Copy all of the material word for word, except for the pictures.

** BEGIN Supplied material **

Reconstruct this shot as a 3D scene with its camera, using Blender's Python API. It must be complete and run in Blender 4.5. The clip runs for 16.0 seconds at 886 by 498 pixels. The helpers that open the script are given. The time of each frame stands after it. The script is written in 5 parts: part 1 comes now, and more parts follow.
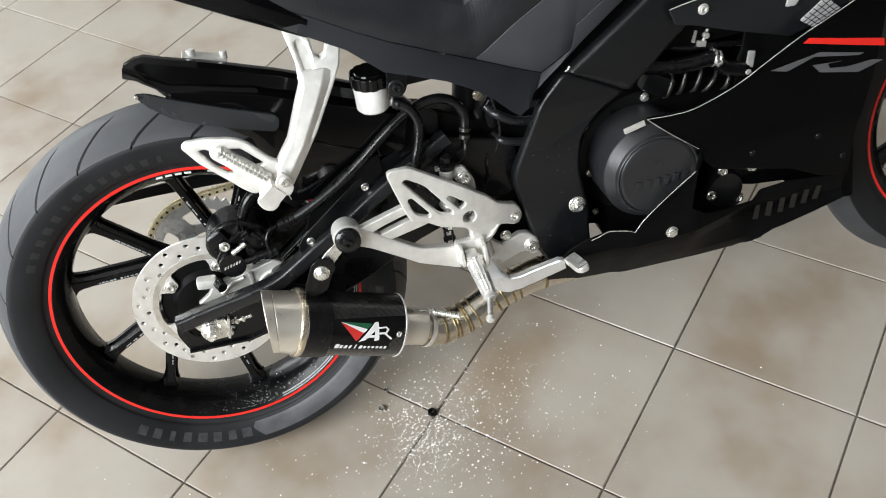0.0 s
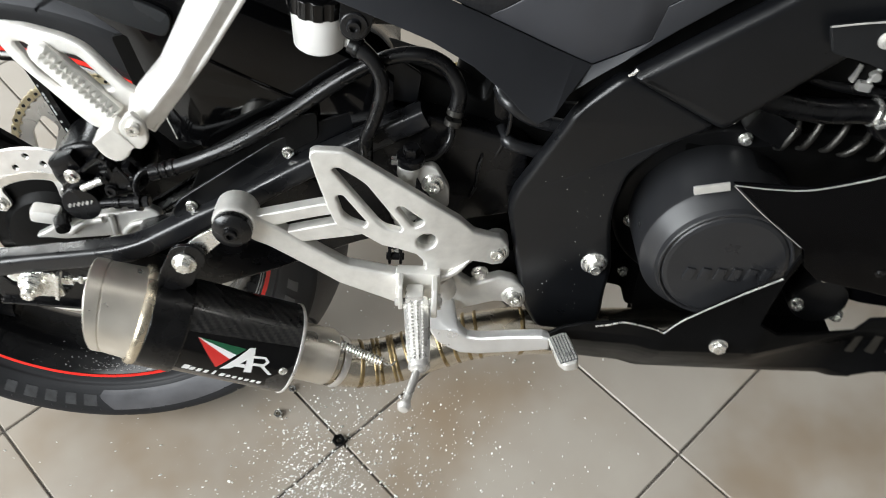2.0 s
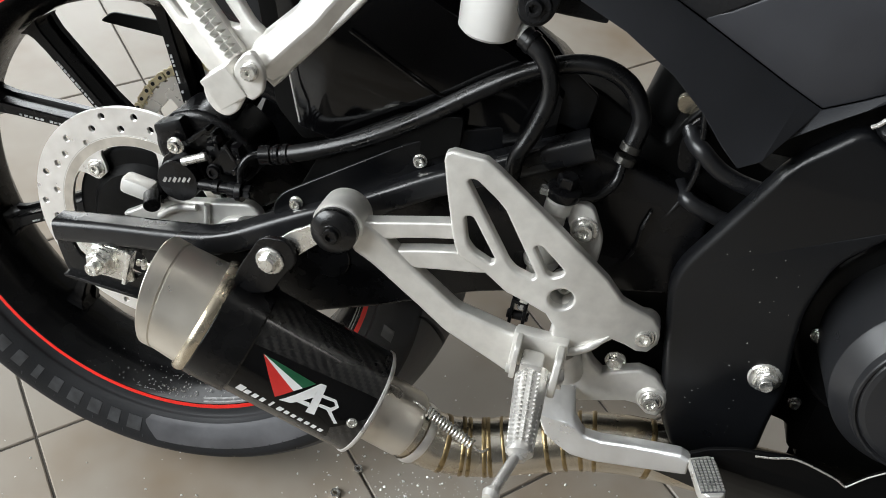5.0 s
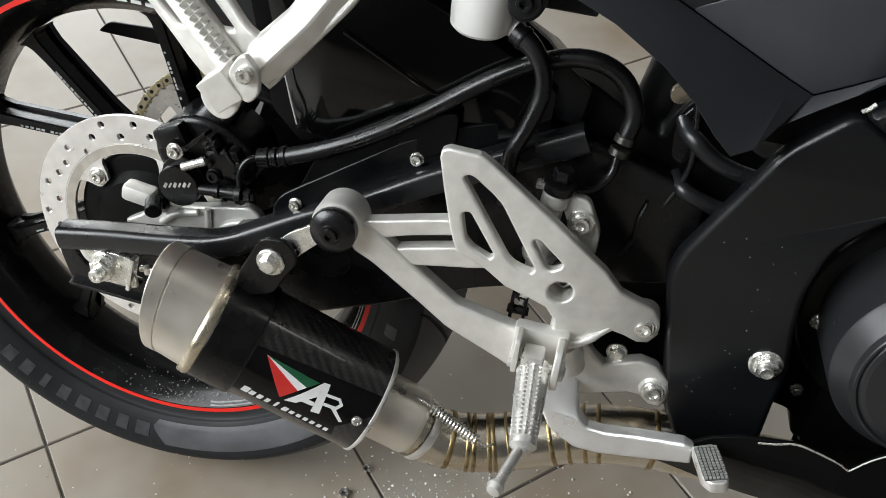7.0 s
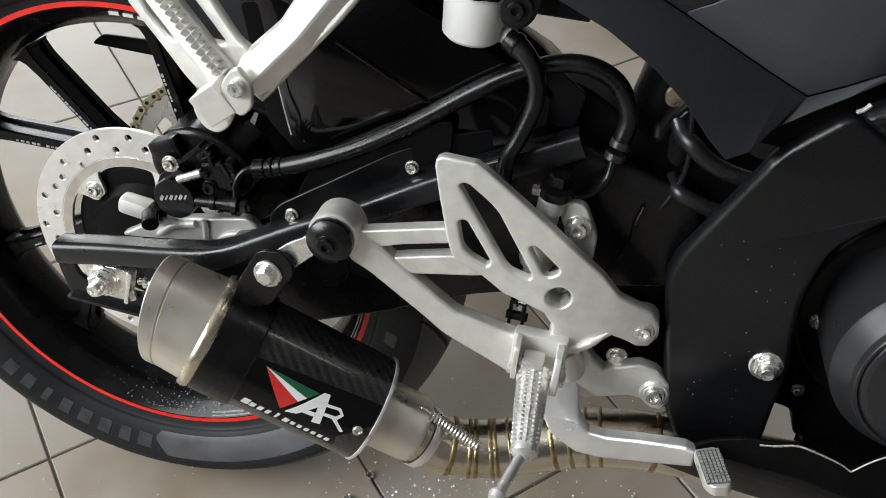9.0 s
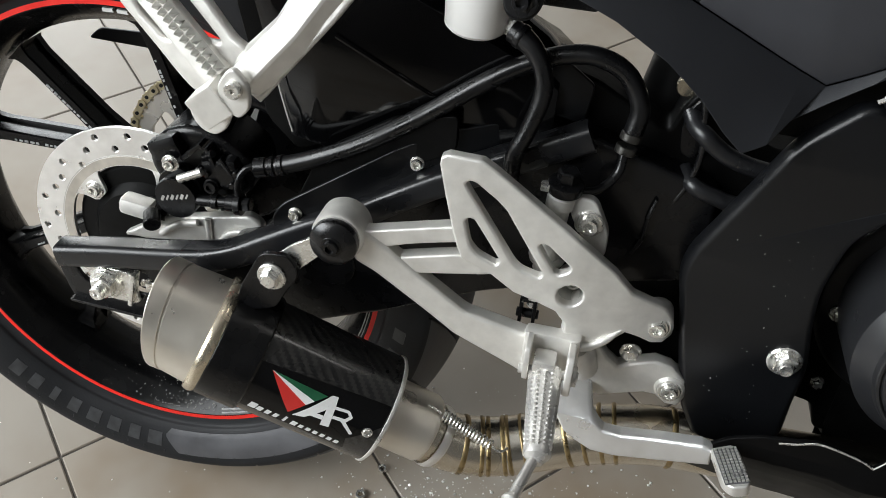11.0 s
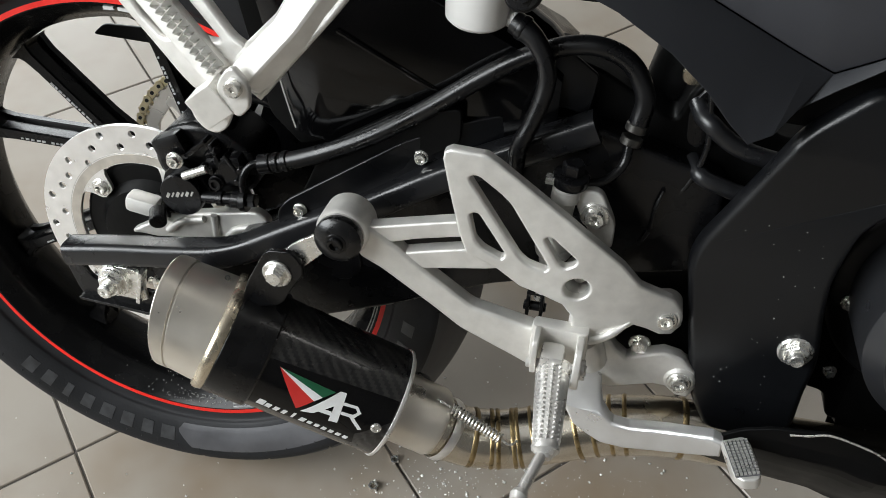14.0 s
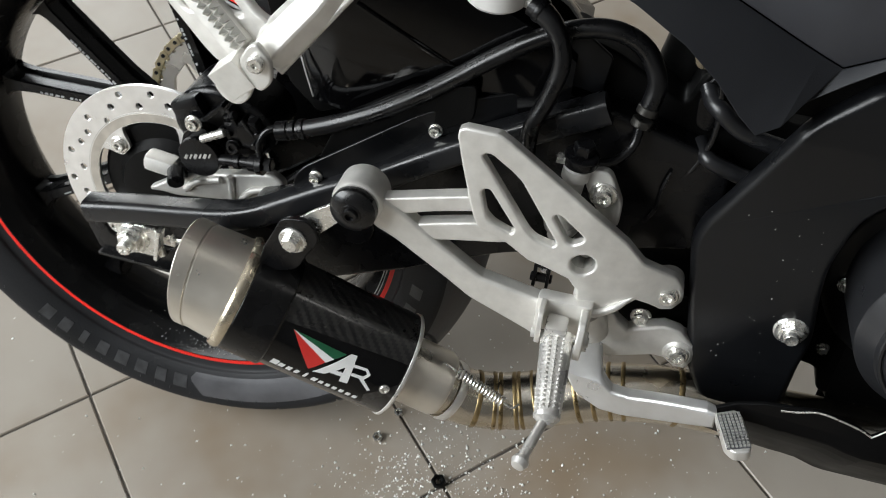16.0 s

** END Supplied material **

**Response:**
Reconstruct this shot as a 3D scene with its camera, using Blender's Python API. It must be complete and run in Blender 4.5. The clip runs for 16.0 seconds at 886 by 498 pixels. The helpers that open the script are given. The time of each frame stands after it. The script is written in 5 parts: part 1 comes now, and more parts follow.
0.0 s
2.0 s
5.0 s
7.0 s
9.0 s
11.0 s
14.0 s
16.0 s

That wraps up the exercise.